INSTRUCTIONS TO FOLLOW | Your task is to repeat all of the data exactly while excluding the pictures.

AVAILABLE RECORDS |
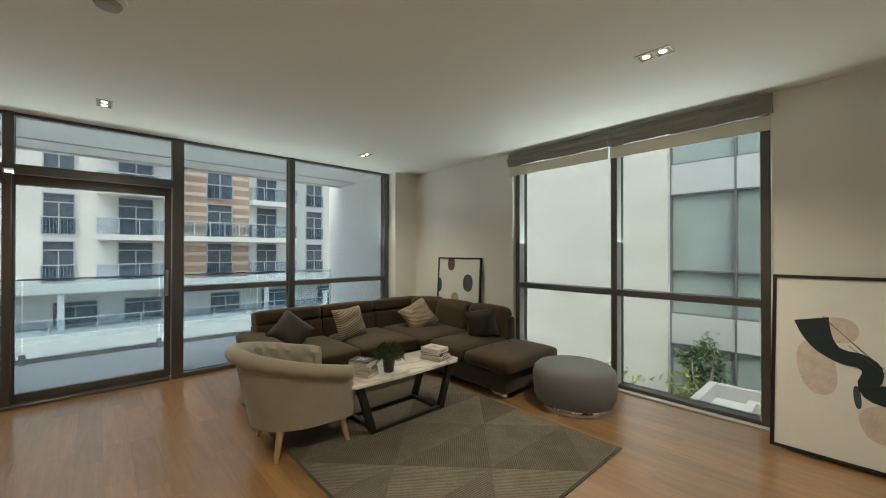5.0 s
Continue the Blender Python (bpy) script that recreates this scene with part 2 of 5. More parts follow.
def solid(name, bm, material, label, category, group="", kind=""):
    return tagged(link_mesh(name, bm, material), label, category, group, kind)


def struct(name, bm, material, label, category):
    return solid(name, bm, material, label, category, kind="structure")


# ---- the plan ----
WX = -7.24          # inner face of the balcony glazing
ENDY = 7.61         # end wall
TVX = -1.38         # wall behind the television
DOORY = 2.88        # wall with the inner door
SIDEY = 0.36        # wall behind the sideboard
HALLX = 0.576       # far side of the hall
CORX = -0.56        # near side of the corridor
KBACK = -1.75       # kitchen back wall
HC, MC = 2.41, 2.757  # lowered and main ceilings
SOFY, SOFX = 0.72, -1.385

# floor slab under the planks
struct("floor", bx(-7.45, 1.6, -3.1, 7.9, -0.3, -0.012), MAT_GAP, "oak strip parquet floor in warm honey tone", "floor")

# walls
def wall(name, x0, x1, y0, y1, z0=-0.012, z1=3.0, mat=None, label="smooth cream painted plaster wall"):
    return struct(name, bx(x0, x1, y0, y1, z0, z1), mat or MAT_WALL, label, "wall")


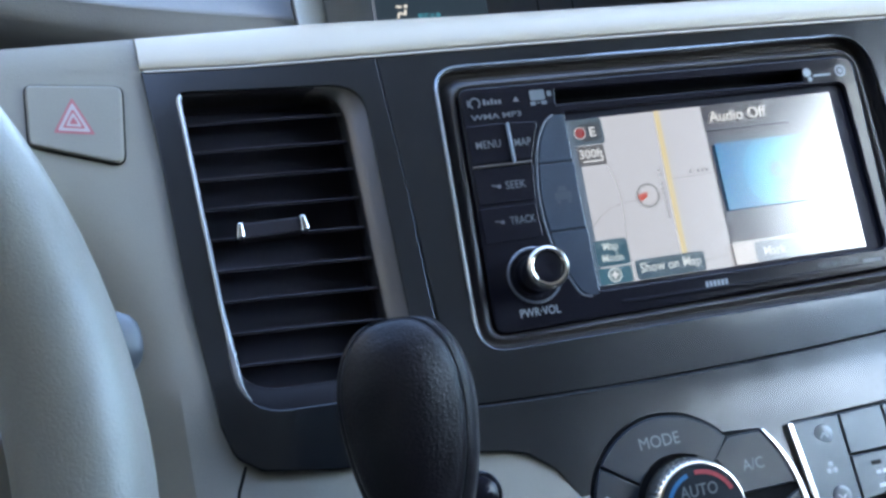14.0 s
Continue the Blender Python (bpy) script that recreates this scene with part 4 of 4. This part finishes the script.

OUTPUT BELOW |
5.0 s
Continue the Blender Python (bpy) script that recreates this scene with part 2 of 5. More parts follow.
def solid(name, bm, material, label, category, group="", kind=""):
    return tagged(link_mesh(name, bm, material), label, category, group, kind)


def struct(name, bm, material, label, category):
    return solid(name, bm, material, label, category, kind="structure")


# ---- the plan ----
WX = -7.24          # inner face of the balcony glazing
ENDY = 7.61         # end wall
TVX = -1.38         # wall behind the television
DOORY = 2.88        # wall with the inner door
SIDEY = 0.36        # wall behind the sideboard
HALLX = 0.576       # far side of the hall
CORX = -0.56        # near side of the corridor
KBACK = -1.75       # kitchen back wall
HC, MC = 2.41, 2.757  # lowered and main ceilings
SOFY, SOFX = 0.72, -1.385

# floor slab under the planks
struct("floor", bx(-7.45, 1.6, -3.1, 7.9, -0.3, -0.012), MAT_GAP, "oak strip parquet floor in warm honey tone", "floor")

# walls
def wall(name, x0, x1, y0, y1, z0=-0.012, z1=3.0, mat=None, label="smooth cream painted plaster wall"):
    return struct(name, bx(x0, x1, y0, y1, z0, z1), mat or MAT_WALL, label, "wall")


14.0 s
Continue the Blender Python (bpy) script that recreates this scene with part 4 of 4. This part finishes the script.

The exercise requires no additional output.